The pounding on the door begins at about 6 a.m. on a wintry Moscow day in March 2016. Insistent knocking at that hour usually means just one thing: police.

Inside the apartment on tony Kutuzovsky Prospekt, Alexei Kulikov’s partner, Maria Plyushkina, 23, cares for their infant son. She begs Kulikov not to open the door. The 40-year-old banker, stunned by the possibility of arrest, knows better than to consider that option. Ignoring the appeals from the men outside but desperately seeking help, he starts making calls—first to his lawyer, then to any and every friend who might have some pull with law enforcement. It’s all for nothing. He’s alone.

The knocking continues for hours, eventually slowing but never entirely stopping. Around 5 p.m., police wrench the heavy steel door open with a crowbar. A half-dozen tired-­looking officers conduct a desultory search of the apartment, plucking a wad of cash from Plyushkina’s purse—“spending money,” she recalls later. The police count every bill they find in the apartment: 2,010,000 rubles ($34,409) and $59,243, according to court records.

The officers take Kulikov, who’d celebrated his birthday just days earlier, to the headquarters of the Investigative Department of the Russian Ministry of the Interior near the Kremlin on suspicion of defrauding a bank in which he owns a stake. Questioned until 4 the next morning, he denies any wrongdoing. Later that day, a judge at Tverskoi District Court in Moscow orders him held without bail.

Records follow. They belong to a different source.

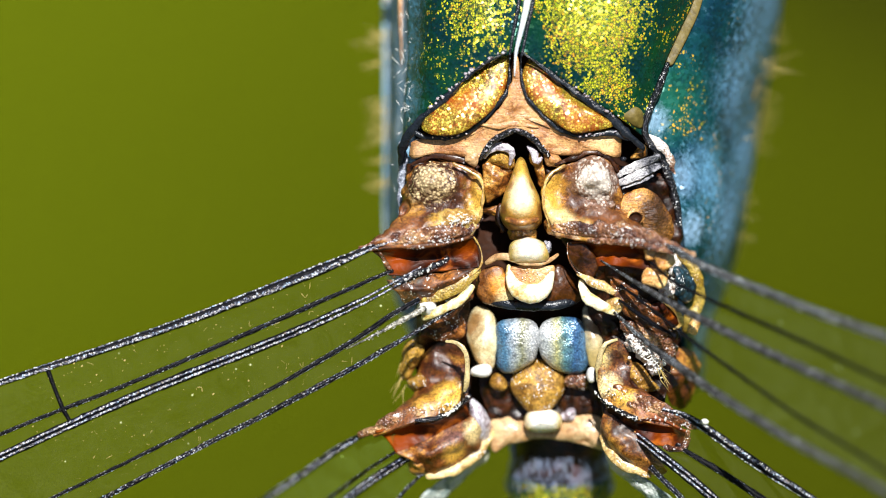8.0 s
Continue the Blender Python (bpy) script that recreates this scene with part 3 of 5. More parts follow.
def beading(line, radii, seed, step=0.013, rows=(40.0, 140.0), jitter=12.0, size=0.0085, share=0.8):
    """Tiny beads set in rows along a rod, at the given angles round it (90 is uppermost)."""
    dice = random.Random(seed)
    p = np.array(line, float)
    count = int(np.linalg.norm(np.diff(p, axis=0), axis=1).sum() / step)
    mids = curve_through(p, count)
    width = np.interp(np.linspace(0, 1, count), np.linspace(0, 1, len(radii)), radii)
    along = np.gradient(mids, axis=0)
    along /= np.linalg.norm(along, axis=1)[:, None]
    side = np.cross(along, (0.0, 0.0, 1.0))
    side /= np.linalg.norm(side, axis=1)[:, None]
    rise = np.cross(side, along)
    ball = bmesh.new()
    bmesh.ops.create_icosphere(ball, subdivisions=1, radius=1.0)
    ball.verts.ensure_lookup_table()
    shape = np.array([v.co for v in ball.verts])
    tris = np.array([[v.index for v in f.verts] for f in ball.faces])
    ball.free()
    verts, faces = [], []
    for k in range(count):
        if mids[k][0] < -4.3 or mids[k][0] > 4.3 or mids[k][1] < -2.6:
            continue
        for a in rows:
            if dice.random() > share:
                continue
            a = radians(a + dice.gauss(0, jitter))
            spot = mids[k] + width[k] * (math.cos(a) * side[k] + math.sin(a) * rise[k]) + along[k] * dice.gauss(0, step * 0.3)
            faces.append(tris + 12 * len(verts))
            verts.append(spot + shape * size * dice.uniform(0.5, 1.25))
    mesh = bpy.data.meshes.new("piece")
    if verts:
        mesh.from_pydata(np.vstack(verts).tolist(), [], np.vstack(faces).tolist())
    bm = bmesh.new()
    bm.from_mesh(mesh)
    bpy.data.meshes.remove(mesh)
    return bm


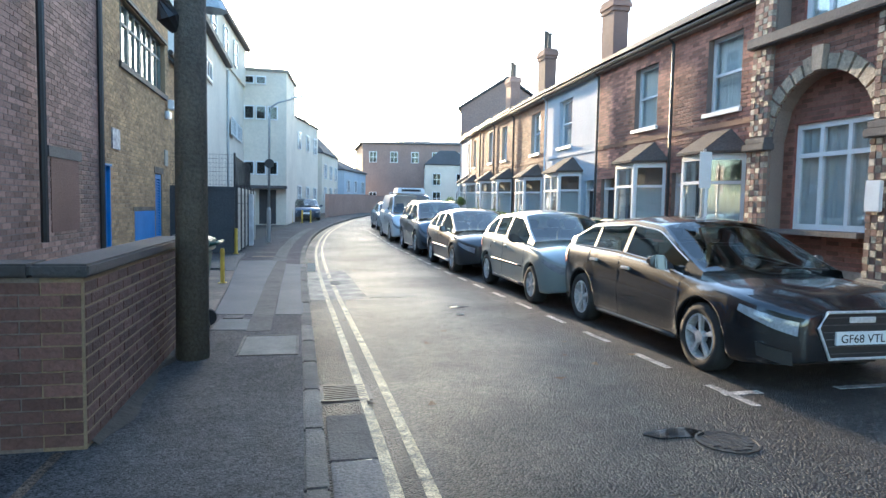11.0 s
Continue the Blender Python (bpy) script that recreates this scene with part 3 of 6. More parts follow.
# ---- the brick and flint house with the gable ----
def gable_house():
    X = 7.5
    to = facing_left(X)
    b = thing("gabled_house", (X, 21.5, 0.15), "tall red brick and flint house with round arches and a gable", "house")
    cols = [(16.35, 16.68), (19.1, 19.5), (21.42, 21.82), (23.7, 24.1), (26.12, 26.55)]
    gaps = [(a[1], c[0]) for a, c in zip(cols, cols[1:])]
    carriage = (gaps[0][0], gaps[0][1], 0.0, 2.62, 0)
    lower = [carriage]
    upper = []
    for i, (a, c) in enumerate(gaps[1:]):
        lower.append((a, c, 0.2, 2.62, 1.0))
        upper.append((a, c, 4.4, 5.9, 0.95))
    upper.insert(0, (gaps[0][0] + 0.15, gaps[0][1] - 0.05, 3.4, 5.6, 1.1))
    gable = [(20.45, 21.85, 7.75, 9.3, 0.8), (22.75, 23.95, 7.75, 9.3, 0.7)]
    wall_o = lower + upper
    w = part("wall", wall(to, 16.35, 26.55, 0.0, 7.6, 0.25, wall_o), MORTAR, b, "red brick in lime mortar")
    part("back_wall_panels", Shape(to).box(19.1, 26.5, -0.62, -0.45, 0, 0.2), ROOM, b)
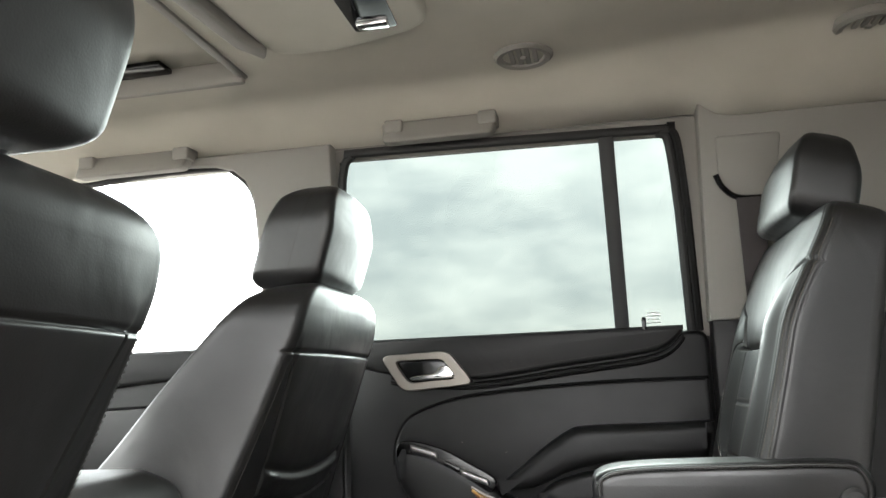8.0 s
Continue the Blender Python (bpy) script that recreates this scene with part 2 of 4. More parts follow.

Kulikov hasn’t been home since. Charged with fraud and embezzlement and facing a 10-year prison sentence, he went on trial in March in the Podolsk City Court, just south of Moscow. The main allegations centered around the alleged looting of 3.3 billion rubles from Promsberbank, a small lender that the Central Bank of Russia had shut down about a year before Kulikov’s arrest.

By Russian standards, it was pretty typical treatment for a businessman in trouble with the law. Kulikov’s arrest got little notice in the local media. He lived large, driving a Mercedes-Benz SLR sports car and hiring stars from Comedy Club, Russia’s hottest TV-comedy show, to perform at a birthday party, says an associate, who spoke on condition of anonymity because of the sensitivity of the case. But he was no oligarch. As for ­Promsberbank, it looked like just another casualty in regulators’ efforts to clean up the financial sector. Its collapse drew scant attention beyond its home base in the gritty suburb of Podolsk.

A 'Crucial Link' In Money Laundering

Despite appearances, Promsberbank was, according to the central bank, a “crucial link” in one of the biggest money laundering schemes ever exposed in Russia. Kulikov wasn’t charged with laundering funds, but from its unprepossessing office on Kirov Street, his bank helped pump more than $10 billion out of Russia, the regulator says. Promsberbank was a key conduit into a channel that used stock transactions called “mirror trades.” These transactions involved buying shares of Russian blue-chip stocks through local brokers in Moscow for rubles and simultaneously selling them in London for dollars or euros, effectively bypassing regulations to move funds out of the country. Some of the laundering benefited members of President Vladimir Putin’s inner circle, say people familiar with the investigations. Igor Putin, the son of the younger brother of the president’s father, served on Promsberbank’s board of directors before regulators shuttered it.

One of the ­country’s biggest state banks says wealthy Russians keep three-quarters of their money outside the country

To help avoid detection, the brokers in Moscow made these trades through big Western banks, according to Russian regulators. The bulk of them went through Deutsche Bank AG from 2012 to 2014. Revelations about the mirror trades, first reported by Bloomberg News in 2015, rocked Germany’s largest lender, already battered by legal troubles and fines in the wake of the financial crisis. ­Deutsche Bank admitted to “systemic” failures in its internal controls, shut down its Russia trading desk, and agreed to pay a total of $630 million in fines to the U.K.’s Financial Conduct Authority and the New York State Department of Financial Services for lax anti-money laundering practices. The U.S. Department of Justice is pursuing a criminal investigation in the case.